Leave out the pictures and repeat the rest of the material exactly.
===== SUPPLIED DATA
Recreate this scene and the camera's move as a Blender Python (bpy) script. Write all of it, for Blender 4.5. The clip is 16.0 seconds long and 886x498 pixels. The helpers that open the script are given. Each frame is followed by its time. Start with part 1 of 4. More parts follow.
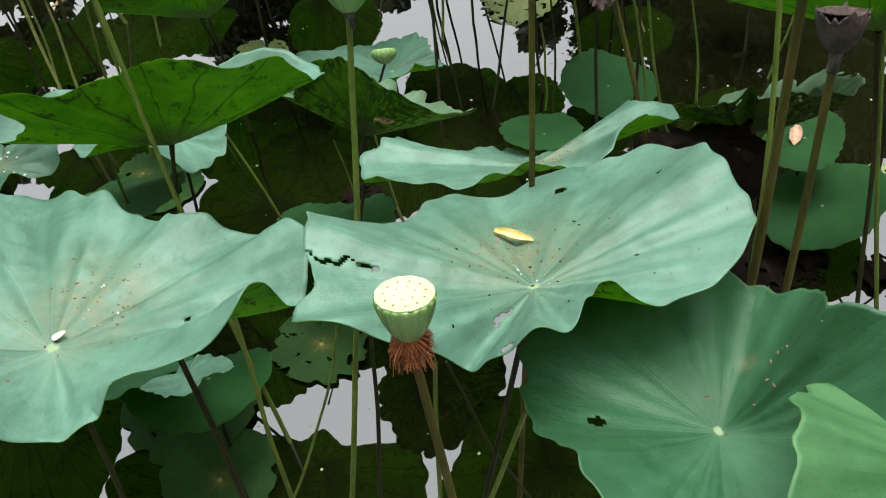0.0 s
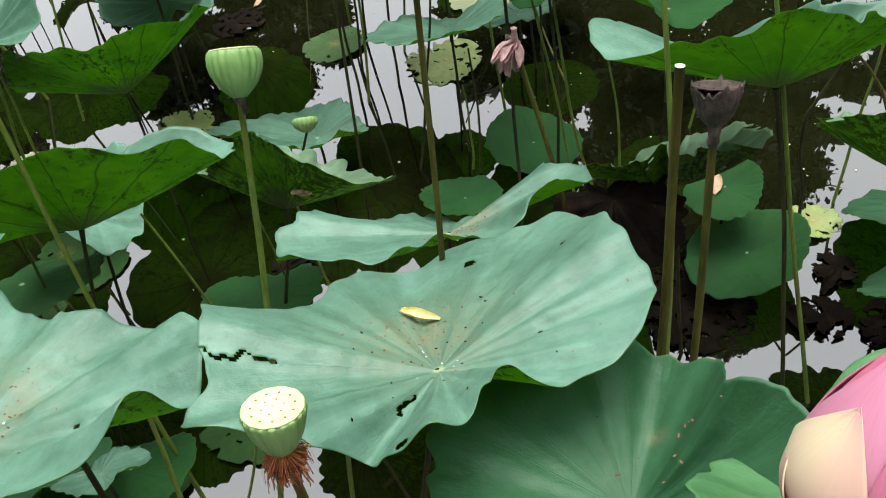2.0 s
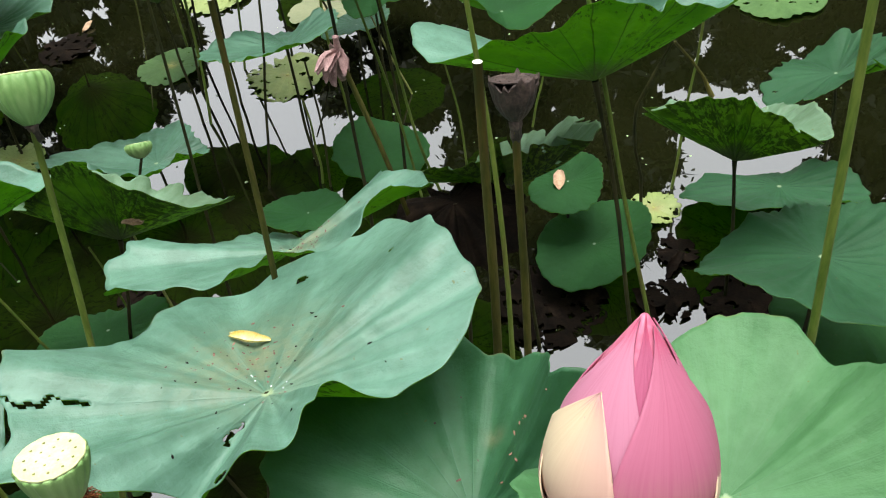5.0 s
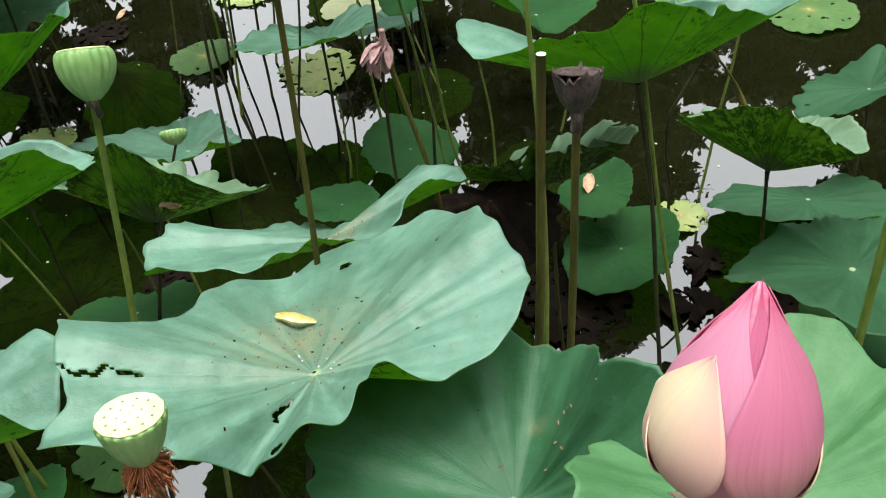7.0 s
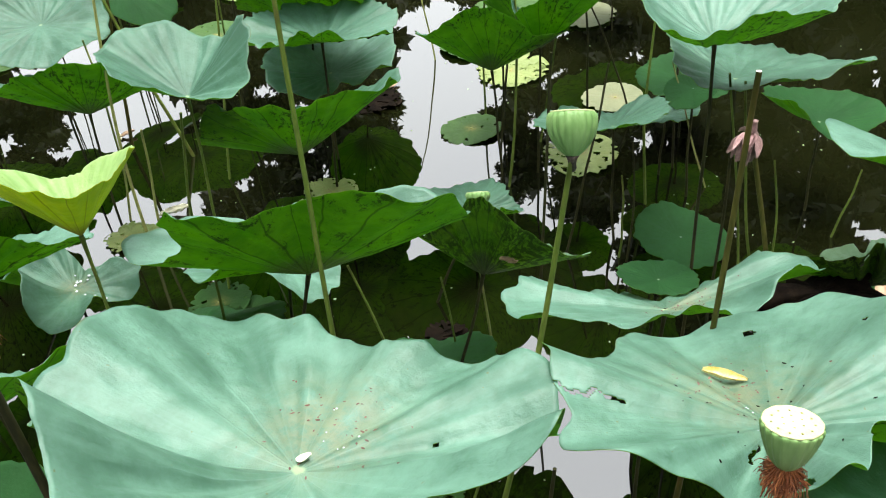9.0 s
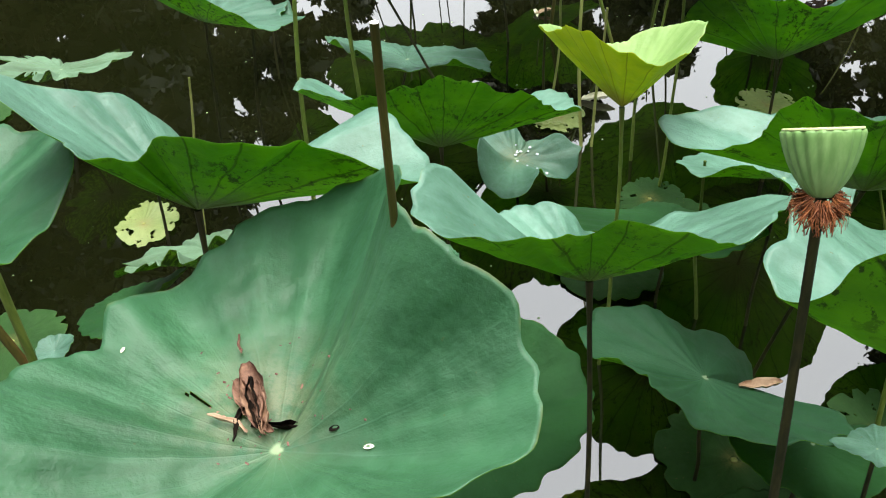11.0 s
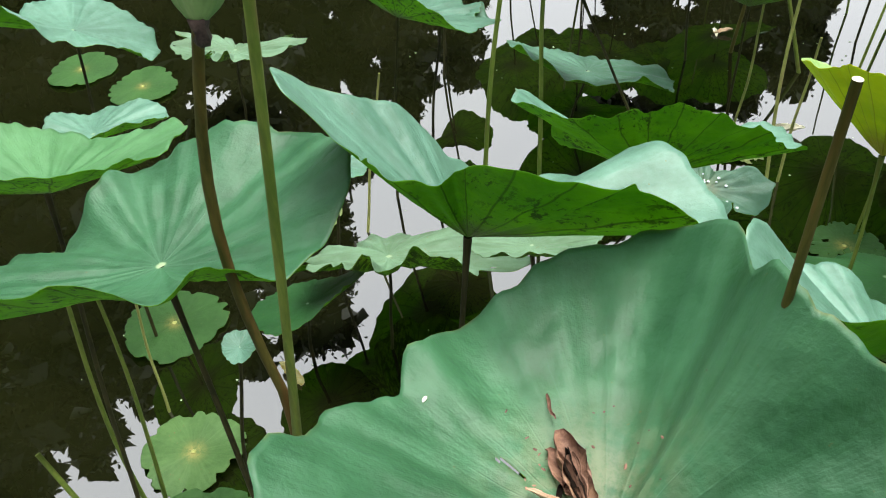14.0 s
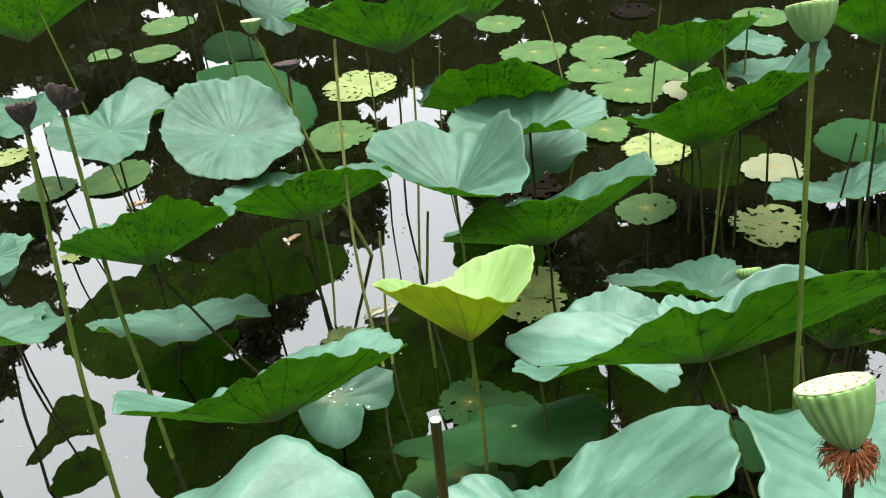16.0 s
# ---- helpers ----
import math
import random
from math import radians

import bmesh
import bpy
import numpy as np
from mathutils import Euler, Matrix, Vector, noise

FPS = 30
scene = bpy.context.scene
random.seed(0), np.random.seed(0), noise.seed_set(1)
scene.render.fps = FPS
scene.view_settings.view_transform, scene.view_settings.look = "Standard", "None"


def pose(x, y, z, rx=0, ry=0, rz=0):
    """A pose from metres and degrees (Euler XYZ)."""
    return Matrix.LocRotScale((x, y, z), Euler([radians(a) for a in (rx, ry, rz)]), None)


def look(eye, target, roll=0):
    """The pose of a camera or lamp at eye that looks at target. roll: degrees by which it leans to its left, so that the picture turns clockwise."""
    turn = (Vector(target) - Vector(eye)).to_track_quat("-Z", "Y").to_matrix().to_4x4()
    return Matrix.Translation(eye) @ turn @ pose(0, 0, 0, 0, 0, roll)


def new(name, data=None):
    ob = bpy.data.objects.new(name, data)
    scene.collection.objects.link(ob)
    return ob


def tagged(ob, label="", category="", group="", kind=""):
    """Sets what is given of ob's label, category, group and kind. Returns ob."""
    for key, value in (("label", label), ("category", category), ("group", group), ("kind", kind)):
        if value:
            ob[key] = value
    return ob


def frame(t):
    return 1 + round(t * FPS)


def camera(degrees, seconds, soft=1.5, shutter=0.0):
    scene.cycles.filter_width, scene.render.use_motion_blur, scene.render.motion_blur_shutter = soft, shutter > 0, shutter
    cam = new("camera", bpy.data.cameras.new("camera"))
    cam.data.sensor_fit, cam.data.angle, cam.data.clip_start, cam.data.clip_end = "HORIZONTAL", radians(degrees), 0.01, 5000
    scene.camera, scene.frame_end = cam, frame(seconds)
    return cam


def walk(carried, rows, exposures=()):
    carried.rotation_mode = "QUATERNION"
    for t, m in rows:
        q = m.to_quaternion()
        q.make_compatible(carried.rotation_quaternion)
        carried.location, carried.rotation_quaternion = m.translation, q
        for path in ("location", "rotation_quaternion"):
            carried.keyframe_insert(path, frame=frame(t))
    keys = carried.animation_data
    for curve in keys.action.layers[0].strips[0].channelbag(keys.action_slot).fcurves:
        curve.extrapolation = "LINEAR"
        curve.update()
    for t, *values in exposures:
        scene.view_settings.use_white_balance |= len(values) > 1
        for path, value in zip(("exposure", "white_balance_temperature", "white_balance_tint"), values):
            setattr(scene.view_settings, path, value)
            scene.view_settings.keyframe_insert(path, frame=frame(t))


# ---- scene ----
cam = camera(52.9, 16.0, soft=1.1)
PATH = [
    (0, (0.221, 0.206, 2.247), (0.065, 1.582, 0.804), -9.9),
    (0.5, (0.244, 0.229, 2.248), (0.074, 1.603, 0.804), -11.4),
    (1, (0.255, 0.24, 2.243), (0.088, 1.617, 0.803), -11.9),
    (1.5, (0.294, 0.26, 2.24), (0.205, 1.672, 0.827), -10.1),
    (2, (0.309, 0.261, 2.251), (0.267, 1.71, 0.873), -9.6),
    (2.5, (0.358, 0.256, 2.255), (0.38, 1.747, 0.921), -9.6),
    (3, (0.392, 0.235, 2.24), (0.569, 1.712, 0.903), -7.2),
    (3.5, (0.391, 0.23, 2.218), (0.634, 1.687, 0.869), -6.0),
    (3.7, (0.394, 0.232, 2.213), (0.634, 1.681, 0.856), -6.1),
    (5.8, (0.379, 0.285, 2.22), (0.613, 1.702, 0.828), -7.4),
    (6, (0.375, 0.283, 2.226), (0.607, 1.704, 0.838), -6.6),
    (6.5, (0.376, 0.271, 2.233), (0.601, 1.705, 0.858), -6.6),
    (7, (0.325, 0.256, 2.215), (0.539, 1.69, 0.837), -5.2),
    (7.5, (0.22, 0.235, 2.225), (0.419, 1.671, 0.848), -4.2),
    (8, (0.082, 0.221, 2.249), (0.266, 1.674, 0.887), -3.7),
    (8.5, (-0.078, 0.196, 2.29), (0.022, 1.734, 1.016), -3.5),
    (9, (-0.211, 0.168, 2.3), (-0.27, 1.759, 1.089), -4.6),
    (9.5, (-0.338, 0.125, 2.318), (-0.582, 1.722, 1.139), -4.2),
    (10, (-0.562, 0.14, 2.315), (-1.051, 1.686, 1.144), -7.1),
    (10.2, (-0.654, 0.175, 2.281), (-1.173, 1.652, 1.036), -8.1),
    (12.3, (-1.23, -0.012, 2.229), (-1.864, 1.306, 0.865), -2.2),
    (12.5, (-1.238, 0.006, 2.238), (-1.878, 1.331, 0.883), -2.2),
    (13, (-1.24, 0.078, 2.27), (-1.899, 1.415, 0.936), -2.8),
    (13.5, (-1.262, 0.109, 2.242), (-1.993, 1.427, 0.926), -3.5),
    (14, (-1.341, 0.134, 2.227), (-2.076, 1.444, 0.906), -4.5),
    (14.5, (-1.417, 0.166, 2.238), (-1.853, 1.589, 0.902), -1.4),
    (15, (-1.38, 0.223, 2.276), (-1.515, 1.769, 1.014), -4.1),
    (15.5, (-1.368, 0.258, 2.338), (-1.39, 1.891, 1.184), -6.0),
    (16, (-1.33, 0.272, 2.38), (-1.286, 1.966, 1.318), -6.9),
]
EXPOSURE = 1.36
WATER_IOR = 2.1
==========
● RESULT OF THE TASK
Recreate this scene and the camera's move as a Blender Python (bpy) script. Write all of it, for Blender 4.5. The clip is 16.0 seconds long and 886x498 pixels. The helpers that open the script are given. Each frame is followed by its time. Start with part 1 of 4. More parts follow.
0.0 s
2.0 s
5.0 s
7.0 s
9.0 s
11.0 s
14.0 s
16.0 s
# ---- helpers ----
import math
import random
from math import radians

import bmesh
import bpy
import numpy as np
from mathutils import Euler, Matrix, Vector, noise

FPS = 30
scene = bpy.context.scene
random.seed(0), np.random.seed(0), noise.seed_set(1)
scene.render.fps = FPS
scene.view_settings.view_transform, scene.view_settings.look = "Standard", "None"


def pose(x, y, z, rx=0, ry=0, rz=0):
    """A pose from metres and degrees (Euler XYZ)."""
    return Matrix.LocRotScale((x, y, z), Euler([radians(a) for a in (rx, ry, rz)]), None)


def look(eye, target, roll=0):
    """The pose of a camera or lamp at eye that looks at target. roll: degrees by which it leans to its left, so that the picture turns clockwise."""
    turn = (Vector(target) - Vector(eye)).to_track_quat("-Z", "Y").to_matrix().to_4x4()
    return Matrix.Translation(eye) @ turn @ pose(0, 0, 0, 0, 0, roll)


def new(name, data=None):
    ob = bpy.data.objects.new(name, data)
    scene.collection.objects.link(ob)
    return ob


def tagged(ob, label="", category="", group="", kind=""):
    """Sets what is given of ob's label, category, group and kind. Returns ob."""
    for key, value in (("label", label), ("category", category), ("group", group), ("kind", kind)):
        if value:
            ob[key] = value
    return ob


def frame(t):
    return 1 + round(t * FPS)


def camera(degrees, seconds, soft=1.5, shutter=0.0):
    scene.cycles.filter_width, scene.render.use_motion_blur, scene.render.motion_blur_shutter = soft, shutter > 0, shutter
    cam = new("camera", bpy.data.cameras.new("camera"))
    cam.data.sensor_fit, cam.data.angle, cam.data.clip_start, cam.data.clip_end = "HORIZONTAL", radians(degrees), 0.01, 5000
    scene.camera, scene.frame_end = cam, frame(seconds)
    return cam


def walk(carried, rows, exposures=()):
    carried.rotation_mode = "QUATERNION"
    for t, m in rows:
        q = m.to_quaternion()
        q.make_compatible(carried.rotation_quaternion)
        carried.location, carried.rotation_quaternion = m.translation, q
        for path in ("location", "rotation_quaternion"):
            carried.keyframe_insert(path, frame=frame(t))
    keys = carried.animation_data
    for curve in keys.action.layers[0].strips[0].channelbag(keys.action_slot).fcurves:
        curve.extrapolation = "LINEAR"
        curve.update()
    for t, *values in exposures:
        scene.view_settings.use_white_balance |= len(values) > 1
        for path, value in zip(("exposure", "white_balance_temperature", "white_balance_tint"), values):
            setattr(scene.view_settings, path, value)
            scene.view_settings.keyframe_insert(path, frame=frame(t))


# ---- scene ----
cam = camera(52.9, 16.0, soft=1.1)
PATH = [
    (0, (0.221, 0.206, 2.247), (0.065, 1.582, 0.804), -9.9),
    (0.5, (0.244, 0.229, 2.248), (0.074, 1.603, 0.804), -11.4),
    (1, (0.255, 0.24, 2.243), (0.088, 1.617, 0.803), -11.9),
    (1.5, (0.294, 0.26, 2.24), (0.205, 1.672, 0.827), -10.1),
    (2, (0.309, 0.261, 2.251), (0.267, 1.71, 0.873), -9.6),
    (2.5, (0.358, 0.256, 2.255), (0.38, 1.747, 0.921), -9.6),
    (3, (0.392, 0.235, 2.24), (0.569, 1.712, 0.903), -7.2),
    (3.5, (0.391, 0.23, 2.218), (0.634, 1.687, 0.869), -6.0),
    (3.7, (0.394, 0.232, 2.213), (0.634, 1.681, 0.856), -6.1),
    (5.8, (0.379, 0.285, 2.22), (0.613, 1.702, 0.828), -7.4),
    (6, (0.375, 0.283, 2.226), (0.607, 1.704, 0.838), -6.6),
    (6.5, (0.376, 0.271, 2.233), (0.601, 1.705, 0.858), -6.6),
    (7, (0.325, 0.256, 2.215), (0.539, 1.69, 0.837), -5.2),
    (7.5, (0.22, 0.235, 2.225), (0.419, 1.671, 0.848), -4.2),
    (8, (0.082, 0.221, 2.249), (0.266, 1.674, 0.887), -3.7),
    (8.5, (-0.078, 0.196, 2.29), (0.022, 1.734, 1.016), -3.5),
    (9, (-0.211, 0.168, 2.3), (-0.27, 1.759, 1.089), -4.6),
    (9.5, (-0.338, 0.125, 2.318), (-0.582, 1.722, 1.139), -4.2),
    (10, (-0.562, 0.14, 2.315), (-1.051, 1.686, 1.144), -7.1),
    (10.2, (-0.654, 0.175, 2.281), (-1.173, 1.652, 1.036), -8.1),
    (12.3, (-1.23, -0.012, 2.229), (-1.864, 1.306, 0.865), -2.2),
    (12.5, (-1.238, 0.006, 2.238), (-1.878, 1.331, 0.883), -2.2),
    (13, (-1.24, 0.078, 2.27), (-1.899, 1.415, 0.936), -2.8),
    (13.5, (-1.262, 0.109, 2.242), (-1.993, 1.427, 0.926), -3.5),
    (14, (-1.341, 0.134, 2.227), (-2.076, 1.444, 0.906), -4.5),
    (14.5, (-1.417, 0.166, 2.238), (-1.853, 1.589, 0.902), -1.4),
    (15, (-1.38, 0.223, 2.276), (-1.515, 1.769, 1.014), -4.1),
    (15.5, (-1.368, 0.258, 2.338), (-1.39, 1.891, 1.184), -6.0),
    (16, (-1.33, 0.272, 2.38), (-1.286, 1.966, 1.318), -6.9),
]
EXPOSURE = 1.36
WATER_IOR = 2.1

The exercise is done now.